The civil case should be framed in the form of a class action by and on behalf of all Status Indians who are Mi’kmaw and who can establish sufficient successor rights under the Treaties or otherwise as may be required under the aboriginal right.  (See What is a Class Action? section of this website). Appropriate Mi’kmaw persons would be appointed as “Representative” Plaintiffs on behalf of the class. Hubert Francis would be one of the Representative Plaintiffs. 

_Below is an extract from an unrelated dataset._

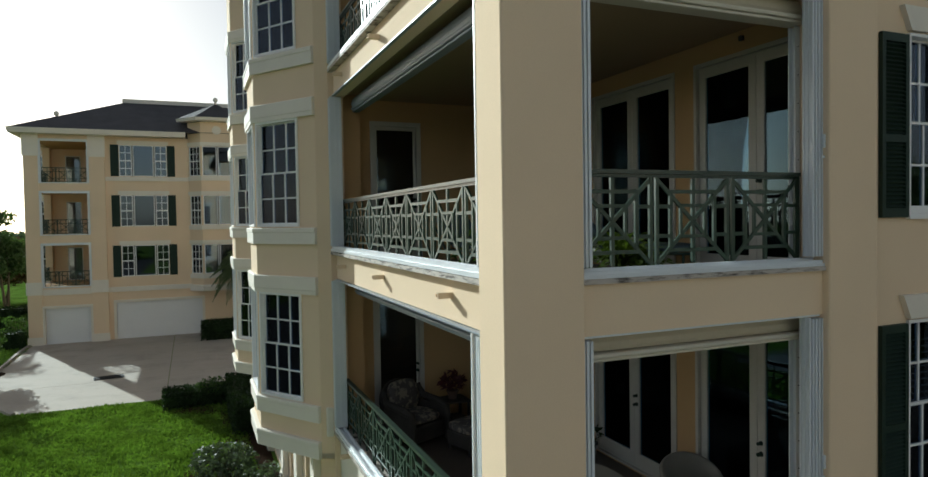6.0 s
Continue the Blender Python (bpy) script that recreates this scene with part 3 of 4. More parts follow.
def railing(m, length, panels, name="balcony_railing"):
    """A fretwork railing: diagonals and nested squares in each panel, under a flat handrail."""
    r = thing(name, m, "dark green metal balcony railing with geometric fretwork panels", "railing", "balcony railings")
    z0, z1, d = 0.10, 0.90, 0.028
    bm = bmesh.new()
    bx(bm, 0, length, -0.035, 0.035, z1, z1 + 0.035)
    bx(bm, 0, length, -0.015, 0.015, z1 - 0.03, z1 - 0.002)
    part("top_rail", bm, RAILTOP, r)
    W = length / panels
    zc, H, hw = (z0 + z1 - 0.03) / 2, (z1 - 0.03 - z0) / 2, W / 2 - 0.034
    t, U = 0.033, (0, 1, 0)
    def fret(w, lo, hi, z=0.0, depth=d):
        bm = bmesh.new()
        bx(bm, lo, hi, -depth / 2, depth / 2, z - w / 2, z + w / 2)
        return bm
    up = pose(0, 0, 0, 0, -90, 0)
    stile = mesh("stile", fret(t, -H, H), RAIL)
    mid = mesh("upright", fret(t, -0.62 * H, 0.62 * H, depth=d - 0.004), RAIL)
    core = mesh("upright", fret(t * 0.8, -0.36 * H, 0.36 * H, depth=d - 0.004), RAIL)
    wide = mesh("crossbar", fret(t, -0.66 * hw, 0.66 * hw, depth=d - 0.006), RAIL)
    short = mesh("crossbar", fret(t * 0.9, -0.35 * hw, 0.35 * hw, depth=d - 0.006), RAIL)
    stub = mesh("crossbar", fret(t, -0.19 * hw, 0.19 * hw, depth=d - 0.006), RAIL)
    spine = mesh("spine", fret(t, -0.99 * H, 0.99 * H, depth=d - 0.002), RAIL)
    diag = []
    for s in (-1, 1):
        bm = bmesh.new()
        bar(bm, (-hw, 0, -s * H * 0.97), (hw, 0, s * H * 0.97), t, d - 0.008, U)
        diag.append(mesh("diagonal", bm, RAIL))
    for k in range(panels):
        p = part("fret_panel", spine, RAIL, r, at=Matrix.Translation(((k + 0.5) * W, 0, zc)) @ up)
        back = up.inverted()
        for s in (-1, 1):
            part("stile", stile, RAIL, p, at=back @ Matrix.Translation((s * hw, 0, 0)) @ up)
            part("upright", mid, RAIL, p, at=back @ Matrix.Translation((s * hw * 0.62, 0, 0)) @ up)
            part("upright", core, RAIL, p, at=back @ Matrix.Translation((s * hw * 0.34, 0, 0)) @ up)
            part("crossbar", wide, RAIL, p, at=back @ Matrix.Translation((0, 0, s * H * 0.68)))
            part("crossbar", short, RAIL, p, at=back @ Matrix.Translation((0, 0, s * H * 0.36)))
            for q in (-1, 1):
                part("crossbar", stub, RAIL, p, at=back @ Matrix.Translation((q * hw * 0.81, 0, s * H * 0.34)))
        for dm in diag:
            part("diagonal", dm, RAIL, p, at=back)
    bm = bmesh.new()
    bx(bm, -0.012, 0.012, -0.012, 0.012, -0.11, z0)
    foot = mesh("post_foot", bm, RAIL)
    for k in range(panels):
        for x in (0.034, W - 0.034):
            part("post_foot", foot, RAIL, r, at=Matrix.Translation((k * W + x, 0, 0)))
    bm = bmesh.new()
    bx(bm, -0.014, 0.014, -0.016, 0.016, -0.11, z1)
    pm = mesh("post", bm, RAIL)
    for x in (0.012, length - 0.012):
        part("post", pm, RAIL, r, at=Matrix.Translation((x, 0, 0)))
    return r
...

The Crown, through its procedures of charging and harassment of individual Mi’kmaw has divided the Mi’kmaw community and its Bands by “negotiating” with Bands and groups of Bands who do not have the ability to negotiate the rights appropriately. This procedure has been undertaken by splitting Eastern Canada into Provincial and localized boundaries. Such a view of the Treaty right is not consistent with the terms of the Treaties. 




The Crown argued in the Hubert Francis case, that the Bands have the jurisdiction over the right based upon other treaties in other areas of the country.  These cases do not apply to the Peace and Friendship Treaties with respect to this issue. (See discussion under What is Not Being Addressed in the Present Conversations and The Marshall Decision and its Limitations sections of this website).  This has led to division of the right to certain Provinces and the Bands in each area.  These distinctions are arbitrary at best and leads to a general misunderstanding of the rights by the Mi’kmaw and the public at large.  These rights are individual, were expressed in the Treaties as being individual and the Bands, the Provincial boundaries and the “zones” were created long after the Treaties and should therefore not have any impact on the rights.   

Any individual Mi’kmaw can exercise the right anywhere in the
areas known as “Mi’kma’ki” (which would include all coastal areas
of eastern Canada) and otherwise subject only to conservation, and
conservation does not mean that the Crown can deduct from the
“quota” for any species, the amount of the quota allocated to those
other than the Mi’kmaw. And this should apply to all or most of the
species anywhere within the appropriate area. 

The class action will also serve as a method to negotiate on behalf
of the class for resolution of the issues by and on behalf of all
Mi’kmaw belonging to the class in an effective and appropriate manner in a way which is not possible to achieve by the Bands or any other organization. 


The recommendation which is clear from the foregoing is that sufficient funds be raised to proceed as soon as possible with the class action. The class action can only proceed if sufficiently funded and is the only way that this right can be advanced by and on behalf of the Mi’kmaw people.